Les créoles, successeurs directs des brigands de Montesquieu, ont continué à être fort dévots. Et l’on peut s’étonner du sacrilège abus qu’ils osent faire du nom de Dieu. Ils croient, disent-ils, à un être suprême souverainement juste, et ils oppriment violemment l’homme fait à son image. Ils adorent profondément l’ineffable bonté du créateur, et ils avilissent à plaisir sa créature. Ils se vantent d’être catholiques, et ils font ce que le pape leur défend de faire. Est-elle donc bien pure la foi de pareils chrétiens ? Il y a des hommes que les niais accusent d’immoralité et appellent impies, parce qu’ils ne partagent point les idées communes sur les principes régulateurs du monde, sur les bases données à la société.
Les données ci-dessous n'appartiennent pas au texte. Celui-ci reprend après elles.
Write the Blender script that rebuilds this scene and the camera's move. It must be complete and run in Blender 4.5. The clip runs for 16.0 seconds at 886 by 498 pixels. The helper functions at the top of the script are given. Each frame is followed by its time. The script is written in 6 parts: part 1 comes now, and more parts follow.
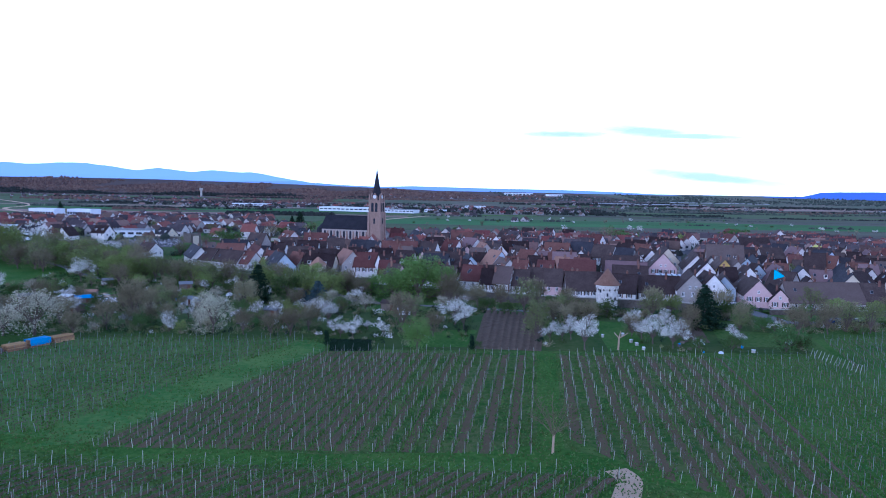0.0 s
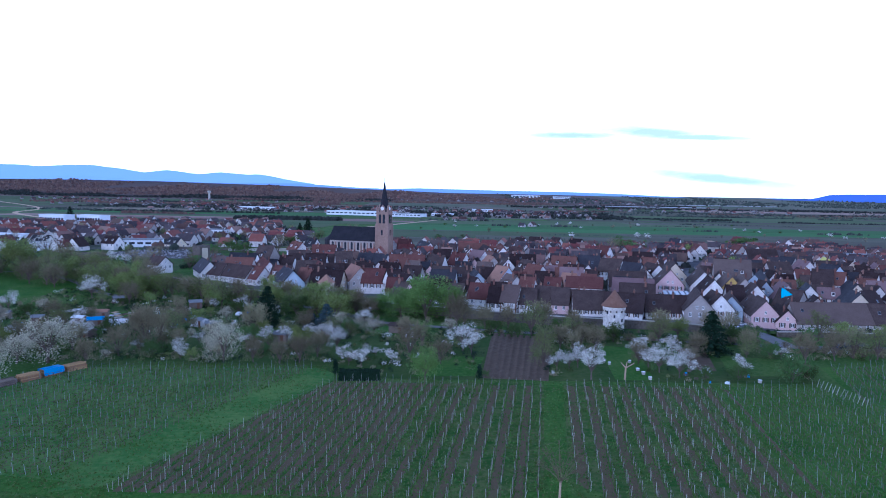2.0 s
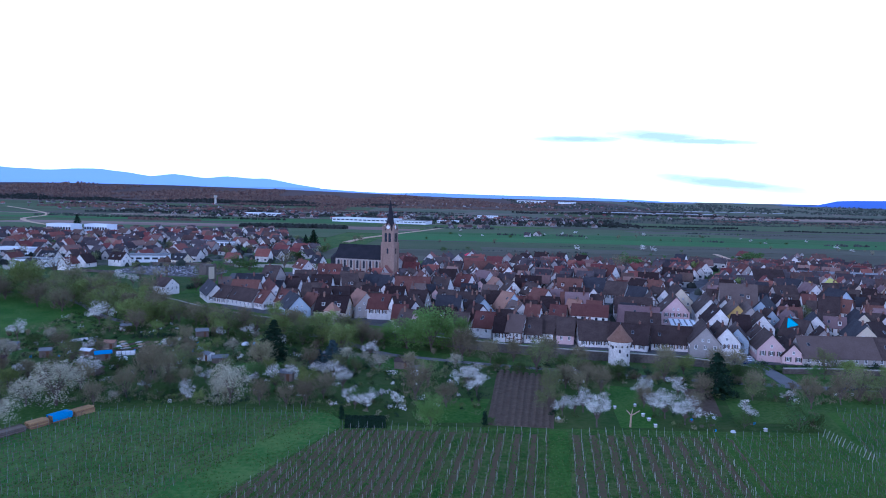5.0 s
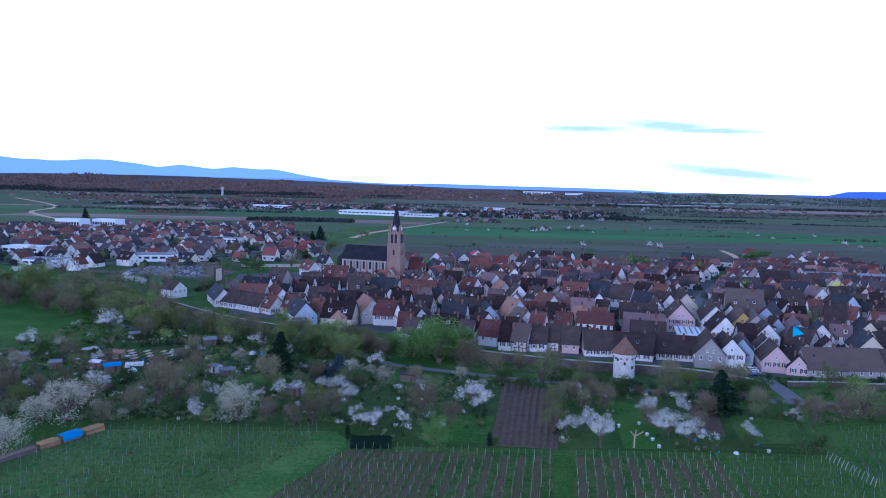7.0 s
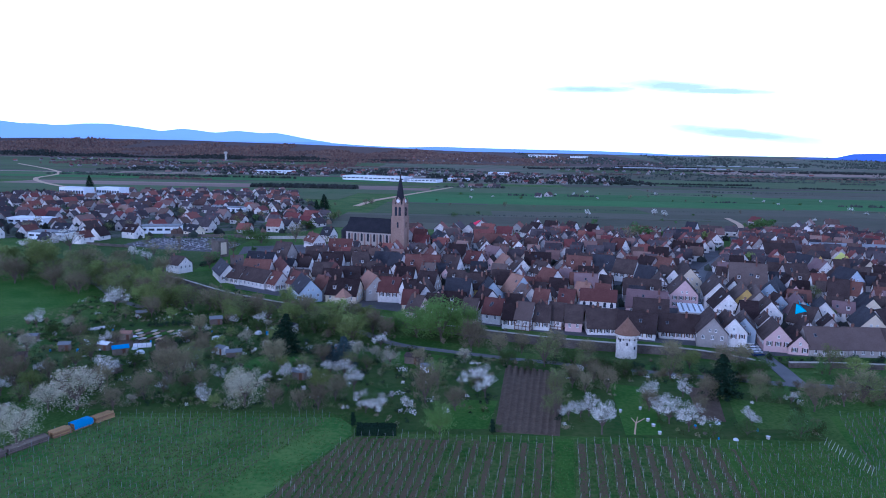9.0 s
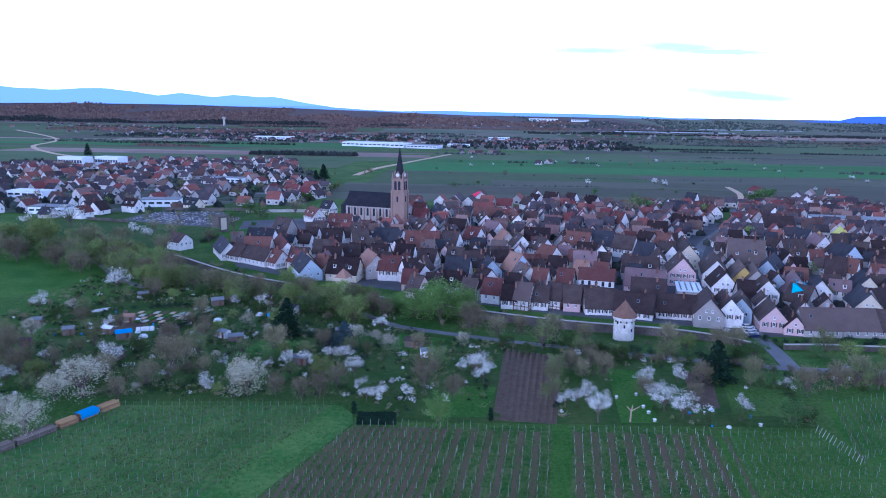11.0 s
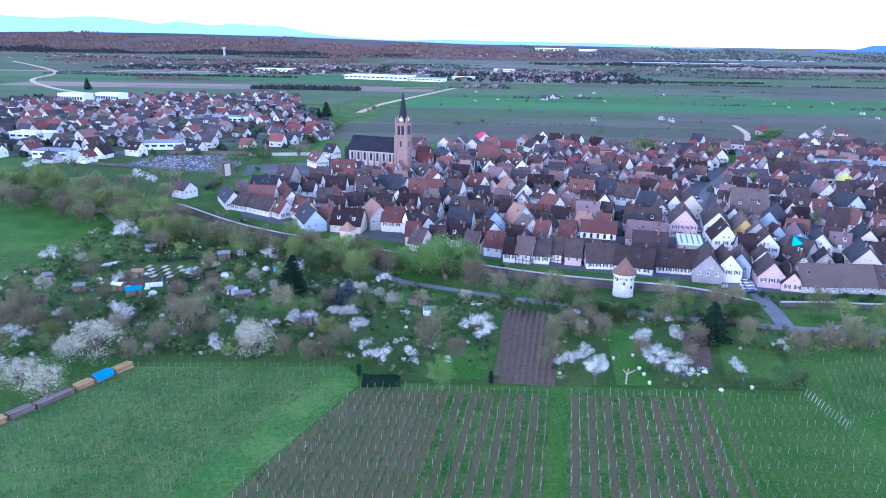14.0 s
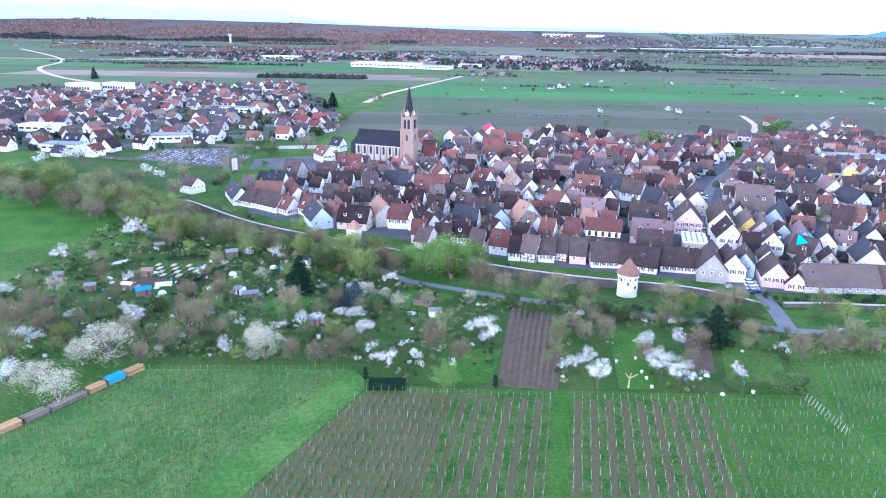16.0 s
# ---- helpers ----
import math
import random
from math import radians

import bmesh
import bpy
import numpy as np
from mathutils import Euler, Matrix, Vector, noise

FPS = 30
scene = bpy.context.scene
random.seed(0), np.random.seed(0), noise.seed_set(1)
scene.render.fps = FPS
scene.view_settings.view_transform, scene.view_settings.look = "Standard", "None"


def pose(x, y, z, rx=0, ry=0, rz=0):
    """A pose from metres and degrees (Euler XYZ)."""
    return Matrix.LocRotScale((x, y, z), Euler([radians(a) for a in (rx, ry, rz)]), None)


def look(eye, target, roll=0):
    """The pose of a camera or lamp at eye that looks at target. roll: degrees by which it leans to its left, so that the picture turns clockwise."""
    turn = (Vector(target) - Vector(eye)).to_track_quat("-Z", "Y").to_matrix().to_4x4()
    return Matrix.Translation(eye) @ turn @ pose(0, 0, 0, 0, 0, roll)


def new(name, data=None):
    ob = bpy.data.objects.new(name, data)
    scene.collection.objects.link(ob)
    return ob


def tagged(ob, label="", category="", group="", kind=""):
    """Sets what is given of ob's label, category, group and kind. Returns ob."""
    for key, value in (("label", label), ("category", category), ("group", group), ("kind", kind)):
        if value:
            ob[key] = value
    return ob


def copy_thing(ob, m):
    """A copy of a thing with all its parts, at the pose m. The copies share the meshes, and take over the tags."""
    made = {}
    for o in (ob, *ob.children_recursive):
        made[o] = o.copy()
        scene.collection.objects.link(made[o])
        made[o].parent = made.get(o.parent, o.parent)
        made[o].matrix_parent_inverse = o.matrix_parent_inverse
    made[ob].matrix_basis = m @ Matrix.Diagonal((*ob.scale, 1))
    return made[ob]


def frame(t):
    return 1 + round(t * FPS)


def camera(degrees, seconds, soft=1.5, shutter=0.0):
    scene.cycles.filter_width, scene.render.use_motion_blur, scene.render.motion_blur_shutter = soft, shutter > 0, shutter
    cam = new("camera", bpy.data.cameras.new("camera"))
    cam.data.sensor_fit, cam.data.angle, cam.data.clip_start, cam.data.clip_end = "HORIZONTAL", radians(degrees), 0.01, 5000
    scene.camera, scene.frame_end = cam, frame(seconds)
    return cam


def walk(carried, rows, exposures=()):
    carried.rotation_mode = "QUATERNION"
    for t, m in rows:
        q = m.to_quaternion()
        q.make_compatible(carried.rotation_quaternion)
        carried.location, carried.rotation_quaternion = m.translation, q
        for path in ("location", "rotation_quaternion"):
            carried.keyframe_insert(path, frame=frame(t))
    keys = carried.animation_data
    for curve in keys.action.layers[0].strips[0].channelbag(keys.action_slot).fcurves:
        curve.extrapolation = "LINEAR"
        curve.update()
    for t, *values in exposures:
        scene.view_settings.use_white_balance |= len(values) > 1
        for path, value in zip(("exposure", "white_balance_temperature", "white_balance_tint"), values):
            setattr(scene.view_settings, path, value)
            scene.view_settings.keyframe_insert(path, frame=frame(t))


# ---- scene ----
cam = camera(64.3, 16.0, soft=1.0)
PATH = [
    (0, (-1.107, 0.619, 32.244), (-1.108, 2.612, 32.074), 1.0),
    (0.5, (-1.205, 0.428, 33.846), (-1.207, 2.421, 33.674), 1.0),
    (1, (-1.31, 0.201, 35.372), (-1.318, 2.194, 35.201), 1.0),
    (1.5, (-1.338, 0.057, 36.857), (-1.351, 2.05, 36.687), 1.0),
    (2, (-1.373, -0.136, 38.279), (-1.394, 1.857, 38.112), 1.0),
    (2.5, (-1.537, -0.09, 39.662), (-1.56, 1.903, 39.497), 1.1),
    (3, (-1.591, -0.018, 41.185), (-1.618, 1.976, 41.022), 1.1),
    (3.5, (-1.611, -0.033, 42.681), (-1.64, 1.96, 42.518), 1.1),
    (4, (-1.555, 0.0, 44.237), (-1.588, 1.993, 44.076), 1.1),
    (4.5, (-1.605, 0.008, 45.698), (-1.64, 2.002, 45.538), 1.1),
    (5, (-1.751, 0.015, 47.284), (-1.787, 2.009, 47.126), 1.2),
    (7.5, (-1.517, -0.373, 55.435), (-1.577, 1.615, 55.226), 1.1),
    (8, (-1.441, -0.413, 56.762), (-1.506, 1.572, 56.525), 1.0),
    (8.5, (-1.422, -0.272, 58.149), (-1.488, 1.709, 57.885), 1.0),
    (9, (-1.486, 0.049, 59.614), (-1.55, 2.027, 59.322), 1.0),
    (11.5, (-1.107, -0.066, 66.981), (-1.17, 1.888, 66.559), 0.8),
    (12, (-1.031, -0.087, 68.2), (-1.095, 1.859, 67.746), 0.8),
    (12.5, (-1.048, -0.1, 69.497), (-1.112, 1.839, 69.012), 0.9),
    (13, (-1.008, -0.134, 70.911), (-1.074, 1.797, 70.394), 0.9),
    (13.5, (-0.879, -0.18, 72.357), (-0.947, 1.742, 71.808), 0.8),
    (14, (-0.8, -0.368, 73.838), (-0.871, 1.545, 73.257), 0.8),
    (14.5, (-0.724, -0.544, 75.288), (-0.798, 1.359, 74.678), 0.8),
    (15, (-0.522, -0.662, 76.679), (-0.601, 1.237, 76.056), 0.7),
    (15.5, (-0.63, -0.688, 77.798), (-0.712, 1.211, 77.176), 0.7),
    (16, (-0.563, -0.932, 78.535), (-0.651, 0.968, 77.917), 0.7),
]
EXPOSURES = [(0.0, 0.32, 4150, 20), (5.0, 0.19, 4100, 21), (9.0, 0.20, 4100, 22), (11.5, 0.64, 4080, 23), (12.5, 0.76, 4080, 24), (13.5, 1.18, 4120, 23), (14.5, 1.64, 4300, 19), (16.0, 1.97, 4550, 15)]
walk(cam, [(t, look(eye, target, roll)) for t, eye, target, roll in PATH], EXPOSURES)

# ---- sky and sun ----
world = bpy.data.worlds.new("evening_sky")
scene.world = world
world.use_nodes = True
wn, wl = world.node_tree.nodes, world.node_tree.links
wn.clear()


def wnode(kind, **values):
    n = wn.new(kind)
    for k, v in values.items():
        n.inputs[k].default_value = v
    return n


def wmath(op, a, b):
    n = wn.new("ShaderNodeMath")
    n.operation = op
    for i, v in enumerate((a, b)):
        if isinstance(v, (int, float)):
            n.inputs[i].default_value = v
        else:
            wl.new(v, n.inputs[i])
    return n.outputs[0]


SKY = 0.11
sky = wn.new("ShaderNodeTexSky")
sky.sky_type = "NISHITA"
sky.sun_disc = False
sky.sun_elevation = radians(9)
sky.sun_rotation = radians(215)
sky.air_density, sky.dust_density, sky.ozone_density = 1.0, 1.5, 1.5
coord = wn.new("ShaderNodeTexCoord")
veil_noise = wnode("ShaderNodeTexNoise", Scale=2.2, Detail=5.0, Roughness=0.55)
stretch = wnode("ShaderNodeMapping", Scale=(1.0, 1.0, 4.0))
wl.new(coord.outputs["Generated"], stretch.inputs["Vector"])
wl.new(stretch.outputs["Vector"], veil_noise.inputs["Vector"])
veil = wnode("ShaderNodeMapRange", **{"From Min": 0.25, "From Max": 0.55, "To Min": 0.72, "To Max": 1.0})
wl.new(veil_noise.outputs["Fac"], veil.inputs["Value"])
up = wn.new("ShaderNodeSeparateXYZ")
wl.new(coord.outputs["Generated"], up.inputs[0])
thin = wnode("ShaderNodeMapRange", **{"From Min": 0.28, "From Max": 0.66, "To Min": 1.0, "To Max": 0.10})
wl.new(up.outputs["Z"], thin.inputs["Value"])
high_cloud = wnode("ShaderNodeMix")
high_cloud.data_type = "RGBA"
wl.new(wmath("MULTIPLY", veil.outputs["Result"], thin.outputs["Result"]), high_cloud.inputs["Factor"])
wl.new(sky.outputs["Color"], high_cloud.inputs["A"])
high_cloud.inputs["B"].default_value = (14.5, 14.0, 14.0, 1)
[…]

Oh ! qu’il est bien fait pour inspirer d’amères réflexions, le spectacle de ces impies là, luttant avec effort pour relever le plus noble ouvrage de Dieu contre les pieuses personnes qui s’attachent à le vouloir dégrader jusqu’aux proportions de l’animal nourri en échange de son travail forcé ! Comment ceux qui ont foi à l’immortalité de l’âme, et tirent si grande vanité de ce don que Moïse ignorait avoir été fait particulièrement à la créature humaine, n’ont-ils point

  1. Esprit des Lois, liv. 15, ch. 4.